Once her bare feet hit the deck, Elle held onto the nearest threads and tested her weight. My balance feels good. Elle lifted one leg and then the other. She circled her ankles first right, then left. Finally nodding her approval, Elle ripped the Velcro away, releasing herself from the Skein completely, along with the pajama bottoms. Buck-naked, Elle looked up and caught Bea measuring her visually through squinted eyes.
“You don’t appear to have lost any weight at all. That’s really good, Elle. And your muscle tone appears good too. How do you feel?” If Bea could purse her lips, Elle imagined she would be doing so right now.
“Not hungry yet, but not nauseous, either.” Elle paused, doing a quick internal self-assessment. “I’d say pretty good. How long was I down?”
“Eighty-six days without a hitch. There was some unusual cerebral activity just before you woke.” Bea continued more thoughtfully. “It almost looked like REM sleep. You woke up so suddenly, once I noticed I didn’t get a reading on it.”
Elle laughed. “Maybe Angie did. I think it was my apnea kicking in that woke me.”
The Vera Rubin had two crew support computers on board, prosaically named A and B by Control. The crew immediately gave them human names, of course, and afterwards referred to them in all dispatches as Angie and Beatrice. Or Bea.
Overall, the shi
p ran itself with its own massive array of computers. The Vera Rubin was essentially a deep-space ferry transporting a cargo of 150 colonists who slept and lived aboard. Elle’s team was just the first wave of what would be five shuttles over a span of fifteen years.

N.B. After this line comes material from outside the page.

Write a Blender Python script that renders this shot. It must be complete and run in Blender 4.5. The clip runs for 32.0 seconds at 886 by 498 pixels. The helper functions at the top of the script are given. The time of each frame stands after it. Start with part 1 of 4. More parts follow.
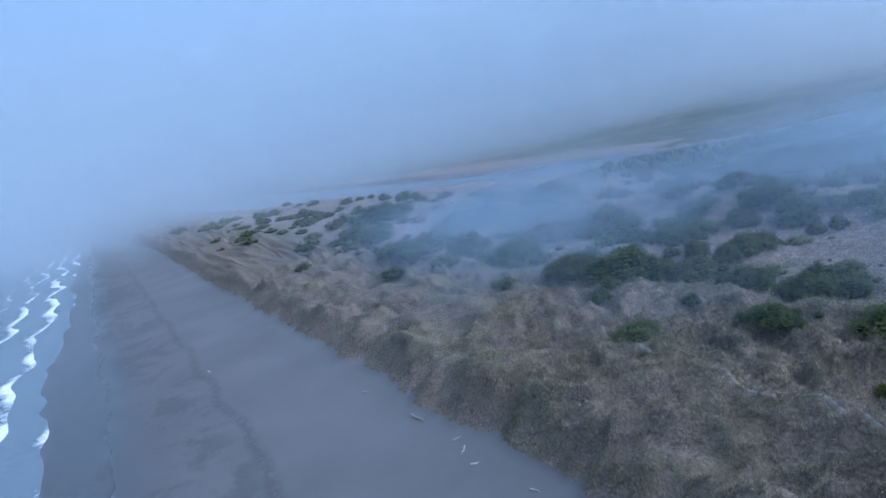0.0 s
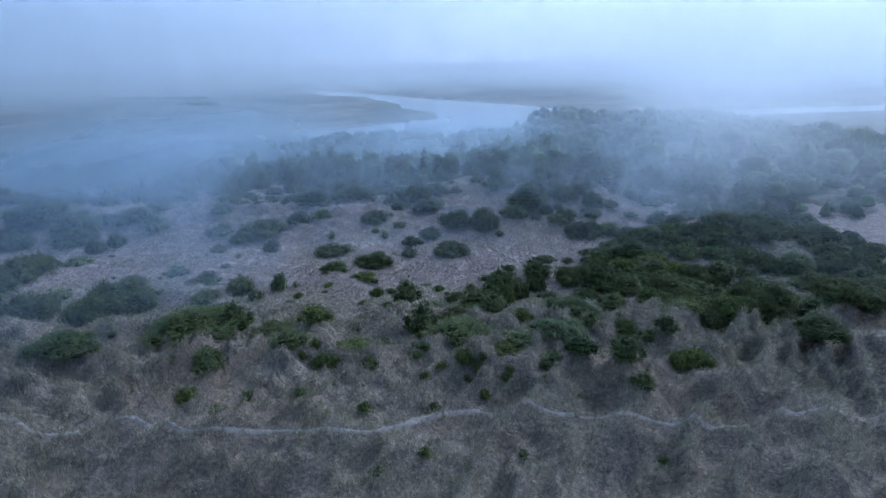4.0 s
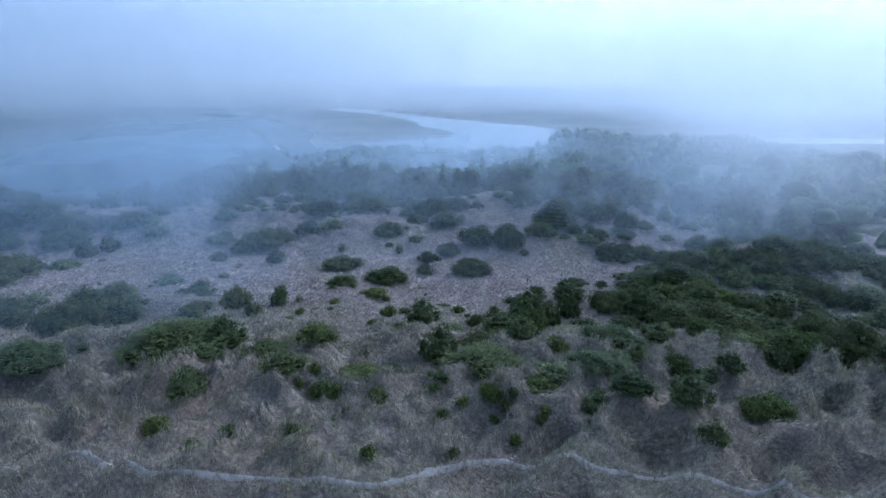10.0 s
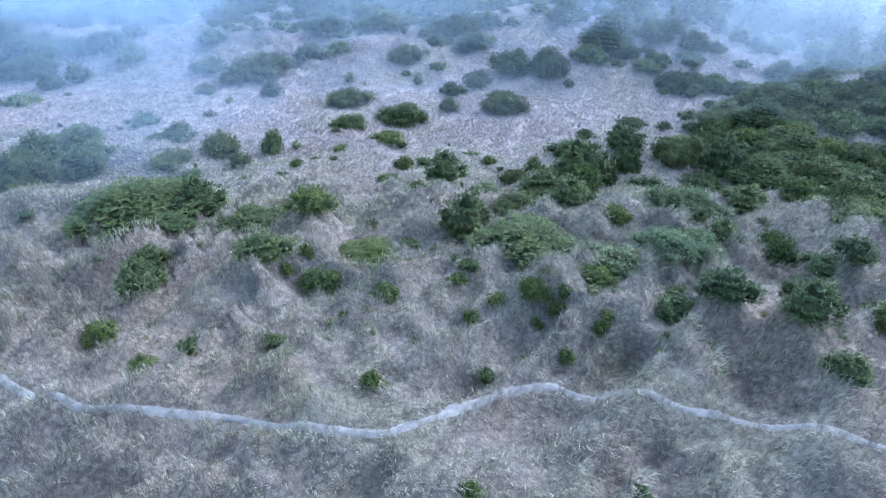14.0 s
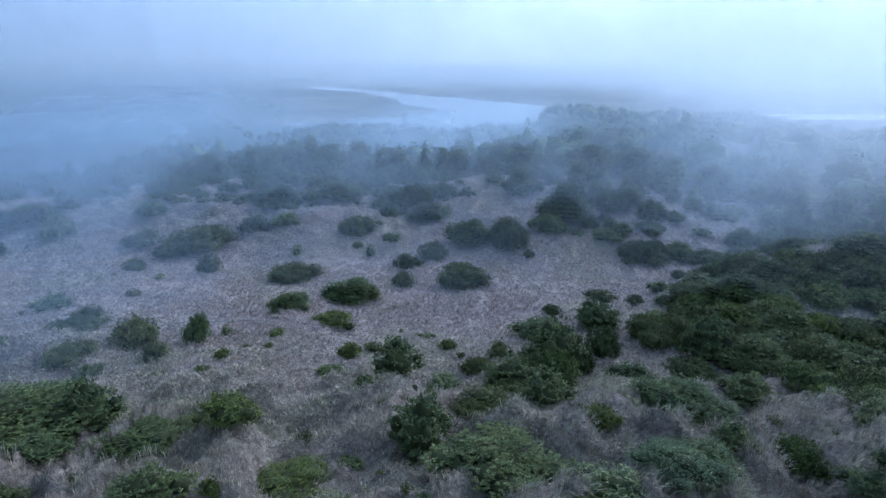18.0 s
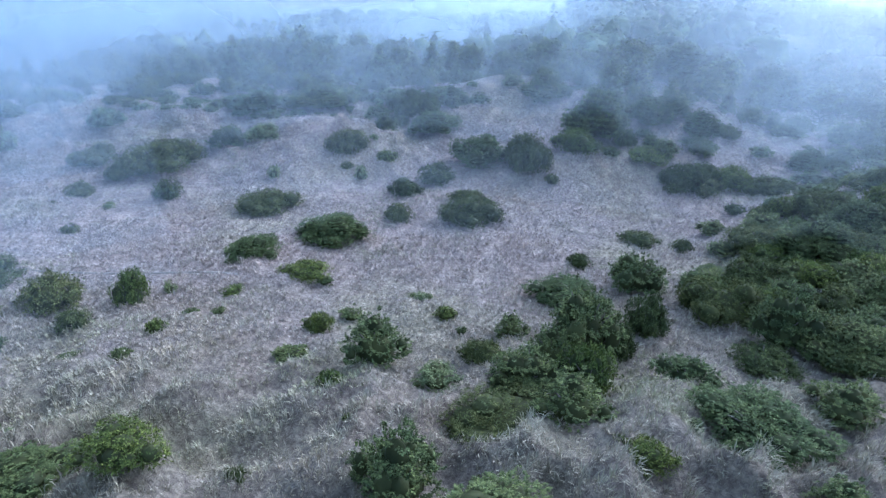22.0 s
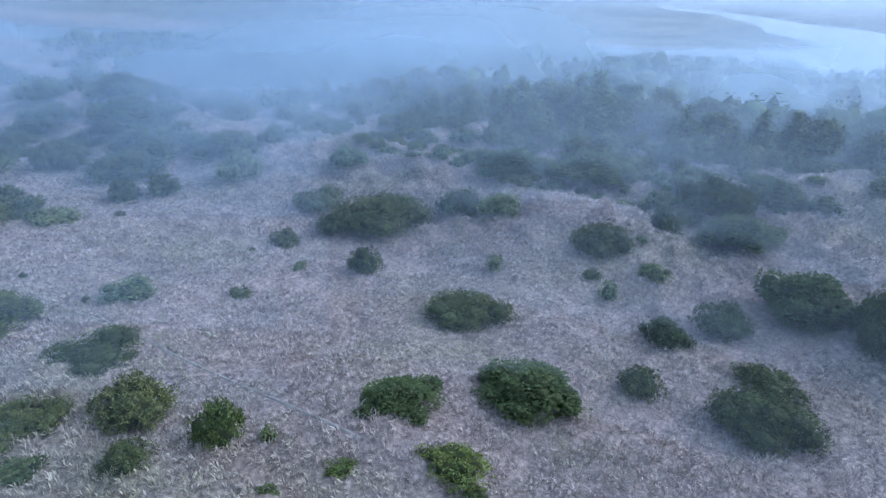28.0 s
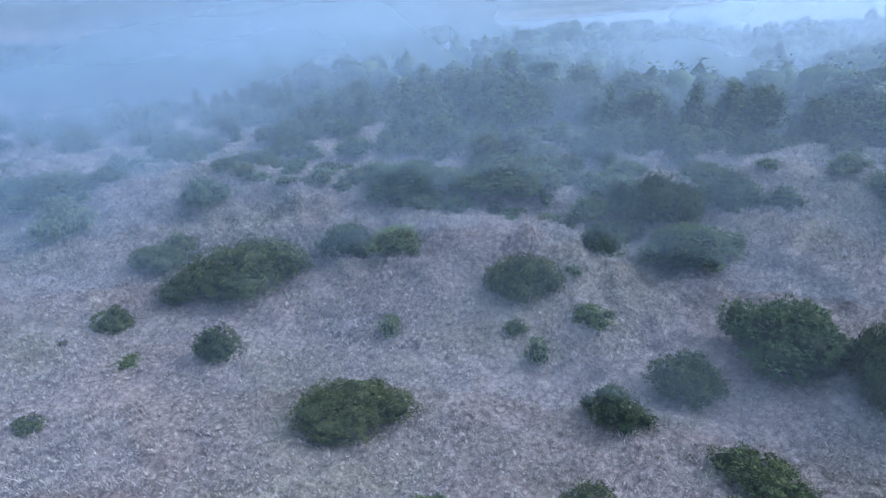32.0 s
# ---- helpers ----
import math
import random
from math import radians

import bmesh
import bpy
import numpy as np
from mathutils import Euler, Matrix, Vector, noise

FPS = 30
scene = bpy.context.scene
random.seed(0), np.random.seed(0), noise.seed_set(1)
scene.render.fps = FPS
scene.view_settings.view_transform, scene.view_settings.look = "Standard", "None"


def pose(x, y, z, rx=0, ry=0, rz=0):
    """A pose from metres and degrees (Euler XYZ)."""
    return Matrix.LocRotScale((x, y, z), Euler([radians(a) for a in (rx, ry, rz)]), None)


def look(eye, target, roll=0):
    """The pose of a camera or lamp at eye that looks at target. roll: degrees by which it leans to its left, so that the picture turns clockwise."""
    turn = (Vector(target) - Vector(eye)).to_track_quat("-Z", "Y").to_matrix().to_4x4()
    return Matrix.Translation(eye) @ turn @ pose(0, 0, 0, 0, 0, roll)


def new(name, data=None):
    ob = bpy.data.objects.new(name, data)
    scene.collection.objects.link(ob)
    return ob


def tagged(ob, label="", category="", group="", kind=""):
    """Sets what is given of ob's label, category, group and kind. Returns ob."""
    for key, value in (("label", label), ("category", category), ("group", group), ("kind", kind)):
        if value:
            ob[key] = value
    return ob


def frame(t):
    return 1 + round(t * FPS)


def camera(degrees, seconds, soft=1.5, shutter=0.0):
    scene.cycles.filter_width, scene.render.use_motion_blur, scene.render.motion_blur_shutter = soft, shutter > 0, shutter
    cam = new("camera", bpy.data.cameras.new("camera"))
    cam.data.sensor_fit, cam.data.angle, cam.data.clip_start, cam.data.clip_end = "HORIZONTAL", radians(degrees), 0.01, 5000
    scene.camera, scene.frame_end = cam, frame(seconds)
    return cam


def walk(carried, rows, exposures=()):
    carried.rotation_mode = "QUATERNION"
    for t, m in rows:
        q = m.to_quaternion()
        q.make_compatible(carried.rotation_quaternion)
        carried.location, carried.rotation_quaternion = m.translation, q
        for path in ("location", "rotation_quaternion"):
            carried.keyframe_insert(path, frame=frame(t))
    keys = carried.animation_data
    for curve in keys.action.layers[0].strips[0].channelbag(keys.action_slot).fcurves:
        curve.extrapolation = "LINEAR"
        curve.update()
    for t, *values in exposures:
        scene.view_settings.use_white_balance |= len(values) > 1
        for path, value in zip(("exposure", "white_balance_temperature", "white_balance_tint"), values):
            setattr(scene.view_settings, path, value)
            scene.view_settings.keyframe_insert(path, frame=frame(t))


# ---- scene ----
cam = camera(71.47, 32.0, soft=1.4)


def flown(x, y, z, heading, tilt, lean):
    return pose(x, y, z, 90 + tilt, 0, heading) @ pose(0, 0, 0, 0, 0, lean)


# seconds, eye, heading to the left of +y, tilt, lean
FLIGHT = [
    (0.0, 4.28, -8.90, 33.61, 61.61, -10.78, -13.16),
    (0.5, 3.19, -8.26, 33.28, 50.35, -10.76, -12.84),
    (1.0, 2.40, -7.70, 33.08, 39.41, -10.72, -12.35),
    (1.5, 1.93, -7.12, 32.94, 28.82, -11.03, -12.08),
    (2.0, 1.55, -6.80, 32.89, 18.06, -11.26, -11.34),
    (2.5, 1.19, -6.59, 32.86, 9.25, -11.39, -10.37),
    (3.0, 0.83, -6.29, 32.70, 3.26, -11.55, -8.23),
    (3.5, 0.74, -6.03, 32.45, -0.37, -14.72, -1.93),
    (4.0, 0.77, -5.91, 32.42, -1.42, -17.52, -1.50),
    (4.5, 0.81, -5.96, 32.37, -3.04, -18.26, -4.32),
    (6.5, 0.15, -4.08, 31.62, -9.08, -22.41, 0.27),
    (7.0, 0.31, -3.59, 31.38, -5.08, -18.99, 0.50),
    (7.5, 0.29, -3.07, 31.22, -1.80, -18.95, 0.31),
    (8.0, 0.25, -2.35, 30.89, -1.46, -18.71, 0.29),
    (8.5, 0.12, -1.33, 30.49, -0.65, -17.18, 0.29),
    (9.0, 0.00, -0.00, 30.00, 0.00, -16.52, 0.33),
    (9.5, -0.15, 1.54, 29.39, -0.03, -16.01, 0.37),
    (10.0, -0.33, 3.24, 28.74, -0.30, -15.46, 0.38),
    (10.5, -0.60, 4.81, 27.80, 0.90, -20.15, 0.47),
    (11.0, -0.61, 6.72, 27.38, 3.23, -35.10, 0.36),
    (11.5, -0.71, 8.63, 27.05, 3.67, -35.12, 0.12),
    (12.0, -0.63, 10.58, 26.95, 4.14, -35.23, -0.09),
    (12.5, -0.66, 12.50, 26.83, 4.29, -34.70, -0.11),
    (13.0, -0.62, 14.28, 26.72, 3.78, -33.72, -0.34),
    (13.5, -0.52, 16.27, 26.63, 2.68, -32.57, -0.37),
    (15.5, -1.09, 20.68, 25.33, 1.07, -26.65, -0.22),
    (16.0, -0.93, 21.82, 25.38, -1.01, -22.20, -0.21),
    (16.5, -0.79, 22.89, 25.35, -1.92, -19.80, 0.16),
    (17.0, -0.62, 23.96, 25.28, -1.63, -19.80, 0.33),
    (17.5, -0.46, 25.13, 25.25, -1.57, -19.62, 0.31),
    (18.0, -0.19, 26.38, 25.26, -1.96, -17.23, 0.26),
    (18.5, 0.14, 27.86, 25.23, -2.48, -16.29, 0.14),
    (19.0, 0.41, 29.54, 25.15, -3.49, -15.91, 0.17),
    (19.5, 0.56, 31.34, 25.03, -3.92, -16.11, 0.19),
    (20.0, 0.77, 33.11, 24.61, -2.13, -22.68, 0.15),
    (20.5, 0.88, 34.94, 24.45, -1.03, -26.82, 0.23),
    (21.0, 1.06, 36.84, 24.40, -0.85, -27.37, 0.25),
    (21.5, 1.35, 38.70, 24.40, -0.47, -27.59, 0.27),
    (22.0, 1.68, 40.64, 24.40, -0.32, -27.08, 0.31),
    (22.5, 1.98, 42.49, 24.24, 0.55, -26.38, 0.19),
    (23.0, 2.29, 44.27, 24.10, 1.49, -27.65, 0.10),
    (23.5, 2.60, 46.19, 24.16, 0.94, -28.74, 0.10),
    (24.0, 2.89, 48.07, 24.09, 1.67, -27.93, 0.64),
    (24.5, 3.05, 49.95, 24.04, 5.77, -26.58, 3.22),
    (25.0, 3.23, 51.95, 24.00, 12.56, -26.12, 3.02),
    (25.5, 3.25, 53.97, 23.84, 16.89, -25.78, 2.25),
    (27.5, 2.06, 61.49, 23.48, 26.59, -24.58, 1.54),
    (28.0, 1.61, 63.15, 23.30, 28.30, -24.43, 1.13),
    (28.5, 1.13, 64.85, 23.11, 31.95, -24.15, 0.78),
    (29.0, 0.63, 66.48, 22.95, 38.73, -27.38, -0.71),
    (29.5, 0.18, 68.28, 22.90, 44.22, -28.38, -1.37),
    (30.0, -0.13, 70.09, 22.82, 44.04, -27.38, -3.18),
    (30.5, -0.40, 71.91, 22.66, 40.42, -27.17, -3.55),
    (31.0, -0.62, 73.70, 22.55, 33.09, -26.21, -3.57),
    (31.5, -0.67, 75.73, 22.44, 27.67, -25.74, -3.44),
    (32.0, -0.63, 77.66, 22.44, 22.42, -26.08, -3.14),
]
EXPOSURES = [(t, stops, kelvin - 90, 15.0) for t, stops, kelvin in (
    (0.0, 0.35, 4950), (2.0, 0.12, 4900), (4.0, 0.35, 4950), (7.0, 0.30, 4870), (8.5, 0.52, 4910), (10.2, 0.50, 4950), (10.9, 1.85, 4920), (13.5, 1.85, 4920), (15.5, 1.4, 4900),
    (16.5, 1.02, 4960), (18.5, 0.52, 4970), (19.8, 0.62, 4980), (20.5, 1.42, 5070), (23.0, 1.28, 5070), (24.0, 1.32, 5060), (24.6, 1.05, 5000), (25.0, 0.90, 5030), (28.5, 0.92, 5080), (29.2, 1.0, 5100), (30.5, 1.05, 5100), (32.0, 0.92, 5100))]
walk(cam, [(row[0], flown(*row[1:])) for row in FLIGHT], EXPOSURES)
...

The HCH allowed the crew to hibernate throughout most of the nearly three year journey, thus avoiding personal conflict while minimizing the amount of food, air, and water needed, and also the mechanical impact on the ship itself. The Vera Rubin had been built to largely be self-cleaning and self-guiding because at any point in time there were only about ten or fifteen human colonists awake. Even after waking, many were groggy and lethargic from the aftereffects of HCH sleep. A few colonists came out of the hibernation cycle decidedly volatile, but so far all symptoms seemed to disappear with time.
“Well, let’s get some tests out of the way and then toss you into the shower.” Bea started to turn away, then circled back. “Do you need some help getting to the lab?”
Elle held out one hand towards Bea and plastered a pleading look on her face. “Hold my hand, Bea. You know how I hate doctors and tests.”
Bea snorted, an explosive sound of either wry amusement or disgust—Elle felt it could be either. To her credit, Bea did pause a moment, apparently giving Elle’s request due consideration. Finally Bea trundled forward and took Elle’s hand in her own metallic grip. “The things I do.”
TWO
Elle paced the dining area, performing a mental inventory as she walked. She felt nearly normal. There was no stiffness, no grogginess, and her appetite was definitely beginning to whisper that food might be nice.
She stopped a moment at the wall panel that charted their passage through space. It looked like a window, but there really were no windows in the crew quarters on the Vera Rubin. As the young colonists sat and ate and chatted with friends in their dining hall, the window evoked the sense that just outside the ship, the universe was spread out for their viewing pleasure. It was the first thing nearly everyone did as soon as lab tests were completed: visit the dining hall to check on their progress through space, via the window and the computer-generated images of their course.